Immaginazioni contorte, ossessioni funebri ed erotiche, ed intricate fantasie trovano nella pittura di Munch un'espressione positiva, affidata al disegno e al colore che serrano in modo sempre più stretto il suo mondo interiore in una serie di immagini autentiche e persistenti: una volta create, divengono esse stesse matrici di ulteriori emozioni e di nuove figure sempre più contorte. L'uso costante di linee ondulate, armonicamente fluide e mobili, i colori accesi e infuocati o soffocati repentinamente da una brusca manciata di cenere, le sinuosità cromatiche, l'onnipresente spettro della violenza, ora impercettibile, ora un'esplosione violenta e diretta, quasi dolorosamente agghiacciante, sono gli elementi che Munch sfrutta per simboleggiare ed esternare il suo cedimento agli spettri dell'interiorità travolta da un senso sempre più vivo di crescente angoscia. E' dunque semplice capire come mai l'arte di Munch, simbolo evidente della sua emotività precaria e insana, sia andata oltre il mondo calmo e spirituale che stava fiorendo all'interno della maggior parte dell'arte latina, per andare invece a incidere maggiormente sulla torbida e pomposa sensibilità degli artisti tedeschi.

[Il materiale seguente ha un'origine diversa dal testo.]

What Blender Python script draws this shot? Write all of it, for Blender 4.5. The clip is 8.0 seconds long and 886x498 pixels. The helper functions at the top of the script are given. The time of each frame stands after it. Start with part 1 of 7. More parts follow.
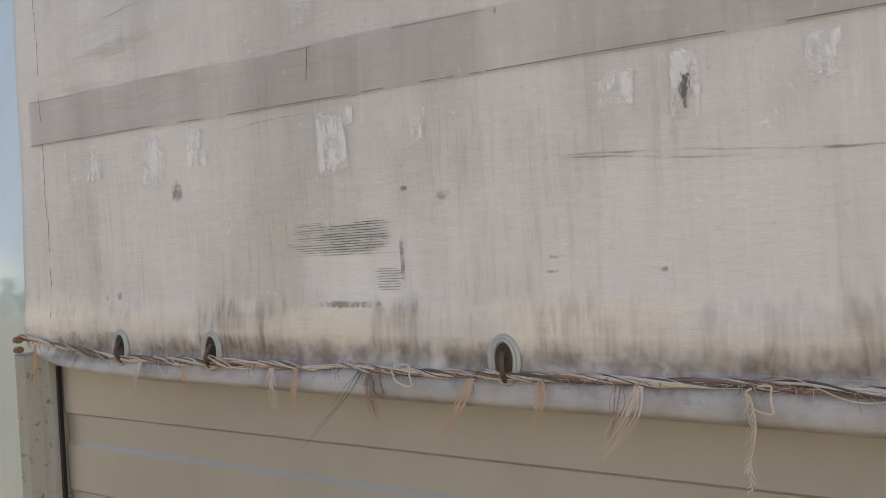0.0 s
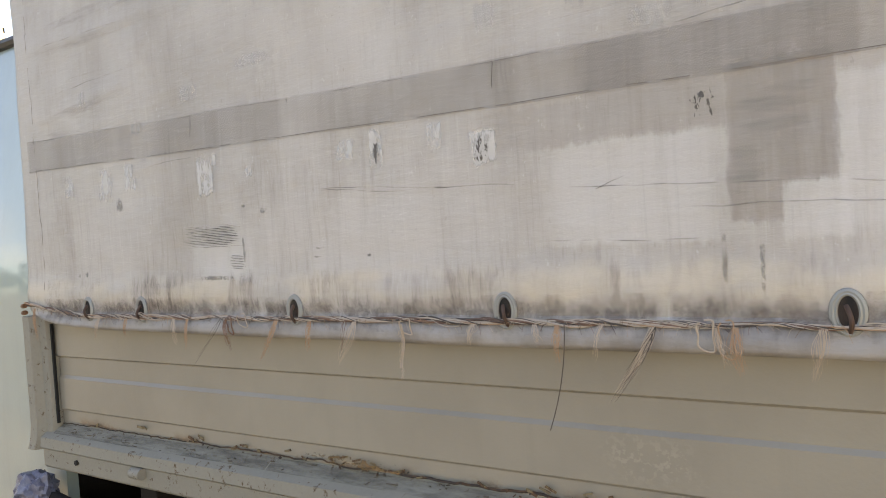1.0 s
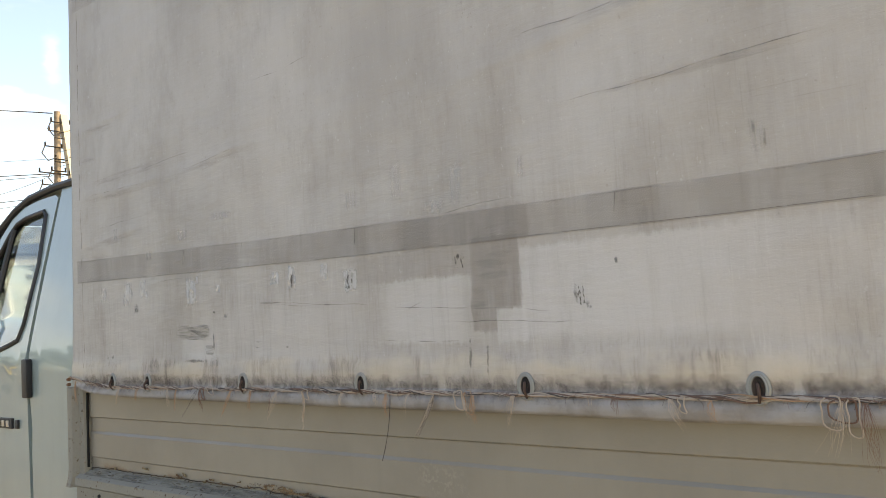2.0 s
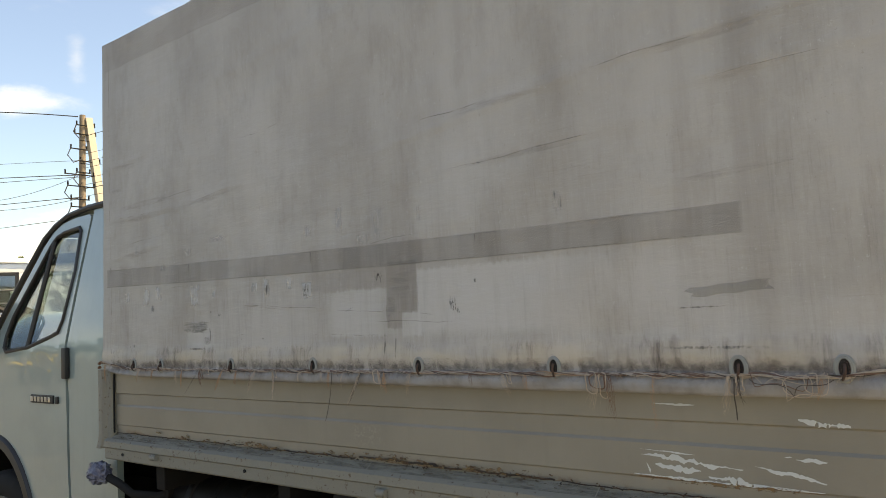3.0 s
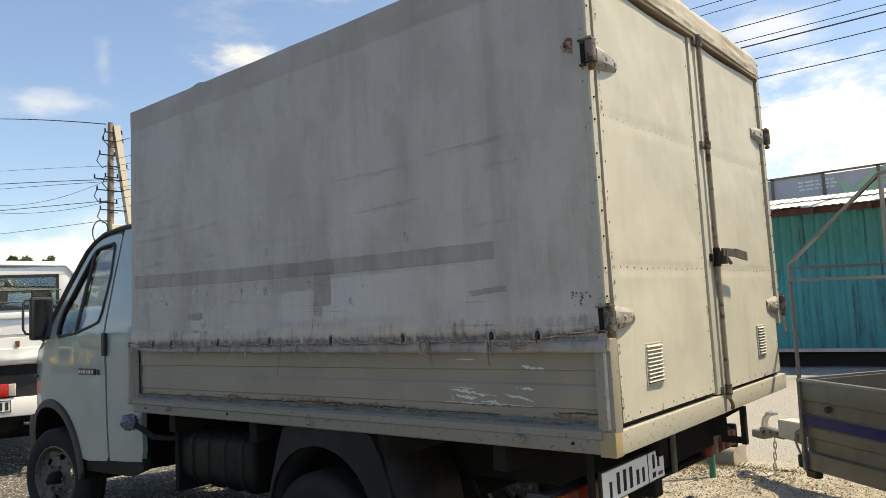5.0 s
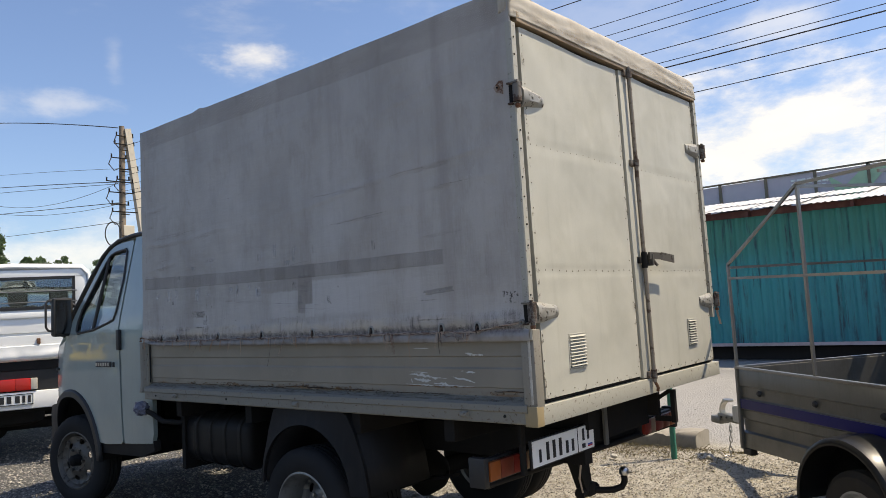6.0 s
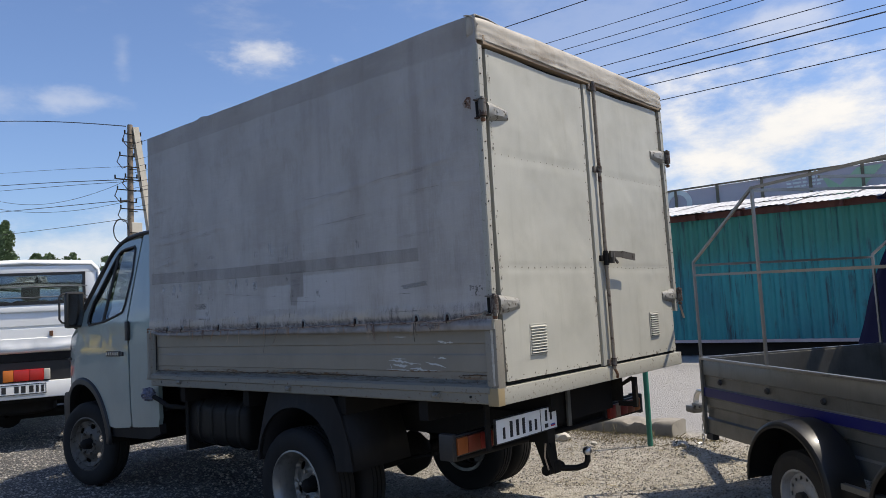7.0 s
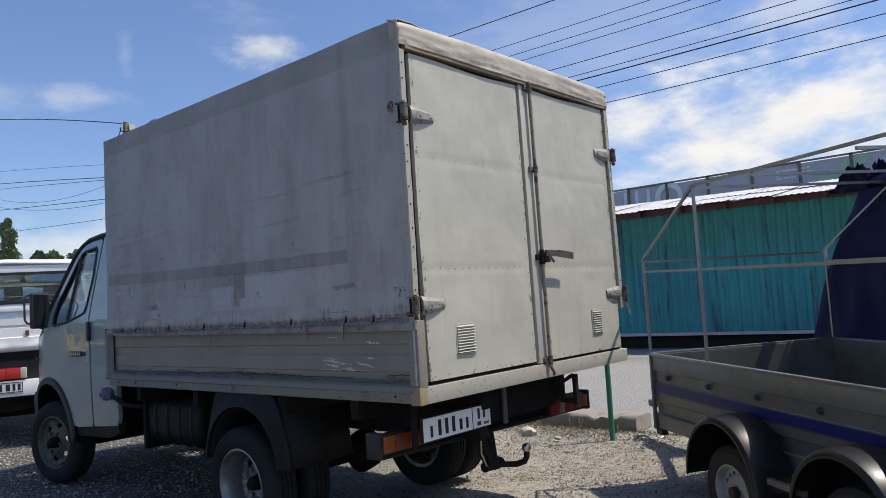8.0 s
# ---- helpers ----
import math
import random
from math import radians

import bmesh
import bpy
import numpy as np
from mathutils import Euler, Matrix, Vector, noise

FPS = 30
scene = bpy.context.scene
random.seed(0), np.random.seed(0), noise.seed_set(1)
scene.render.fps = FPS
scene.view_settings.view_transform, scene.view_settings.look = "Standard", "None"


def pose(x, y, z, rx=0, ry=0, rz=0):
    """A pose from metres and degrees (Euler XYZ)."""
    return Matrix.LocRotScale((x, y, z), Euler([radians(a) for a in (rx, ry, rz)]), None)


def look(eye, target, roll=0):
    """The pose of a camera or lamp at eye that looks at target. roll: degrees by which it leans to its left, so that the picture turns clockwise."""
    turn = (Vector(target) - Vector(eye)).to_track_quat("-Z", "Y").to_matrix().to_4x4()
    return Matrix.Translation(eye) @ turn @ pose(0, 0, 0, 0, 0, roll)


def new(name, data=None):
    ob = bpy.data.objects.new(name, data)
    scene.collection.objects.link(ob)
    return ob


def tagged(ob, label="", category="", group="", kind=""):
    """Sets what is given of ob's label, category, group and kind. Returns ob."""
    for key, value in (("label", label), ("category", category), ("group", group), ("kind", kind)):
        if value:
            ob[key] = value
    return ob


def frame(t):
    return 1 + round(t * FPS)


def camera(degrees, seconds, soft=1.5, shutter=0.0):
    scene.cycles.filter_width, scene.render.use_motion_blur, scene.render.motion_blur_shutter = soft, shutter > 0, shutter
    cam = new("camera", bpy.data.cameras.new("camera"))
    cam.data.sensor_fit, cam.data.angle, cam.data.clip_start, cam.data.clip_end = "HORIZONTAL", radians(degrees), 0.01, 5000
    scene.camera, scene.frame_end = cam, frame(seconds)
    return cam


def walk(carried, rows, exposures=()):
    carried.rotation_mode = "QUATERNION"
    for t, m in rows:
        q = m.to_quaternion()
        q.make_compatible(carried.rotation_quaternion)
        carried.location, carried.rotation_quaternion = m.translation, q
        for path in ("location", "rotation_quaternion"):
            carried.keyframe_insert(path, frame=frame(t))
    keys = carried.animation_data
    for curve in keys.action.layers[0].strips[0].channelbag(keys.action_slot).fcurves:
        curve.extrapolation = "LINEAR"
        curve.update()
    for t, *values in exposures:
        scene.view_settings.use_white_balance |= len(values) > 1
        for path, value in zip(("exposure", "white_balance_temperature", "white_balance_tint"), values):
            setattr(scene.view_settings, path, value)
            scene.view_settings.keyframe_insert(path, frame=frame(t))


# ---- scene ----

Dipinti come "La veglia funebre", o "L'urlo" con quell'uomo a bocca spalancata che con la sua angoscia sembra riempire l'universo, sono novità figurative in cui il forte contenuto psicologico si risolve in un elemento fuso e necessario dell'immagine lirica. Munch esprime con colori a volte forzati e composizioni solidamente costruite, emozioni umane come la gelosia, la paura e la solitudine; e anche quando il pittore passerà, dopo il 1920, a riportare nei suoi dipinti le impressioni ricevute dalla sua terra natale, descrivendone i paesaggi con uno schiarimento di colore e con una distensione di immagini, continuerà a farlo con struggente malinconia e tenerezza, quasi come se le impressioni stesse fossero malori incurabili e profondamente radicati in cupe dissolvenze nell'anima della natura.

Munch finirà poi, come Van Gogh, in una casa di cura; ma quel turbine eccitato che fu la sua mente, e il pessimismo innato che non lo abbandonò mai, trovarono un riscatto sul piano della poesia pittorica. Munch, umanista in senso esclusivo, escluse sempre l'inumano, il mondo oggettivo: i suoi interessi non furono mai rivolti all'oggetto fenomenico in sé, né tanto meno al mondo oggettuale. I suoi paesaggi, come "Notte bianca" e "Notte d'estate", non sono intimi come quelli di Kokoschka, ma rievocano lo stato d'animo di Munch più che qualsiasi realtà esterna.

Munch è stato il simbolo concreto della punta più estrema e drammatica dell'esperienza romantica, affondando sempre più nelle sue insistenze sentimentali e nelle sue stesse visioni, invece che tentare di estendersi per raggiungere i grandi ideali.

Proveniente dai margini più lontani del continente, egli visse durante uno dei periodo più agitati della cultura artistica e non, e insieme a Gauguin, Van Gogh ed Ensor, vi lasciò una profonda impronta indicandone la radice irritata.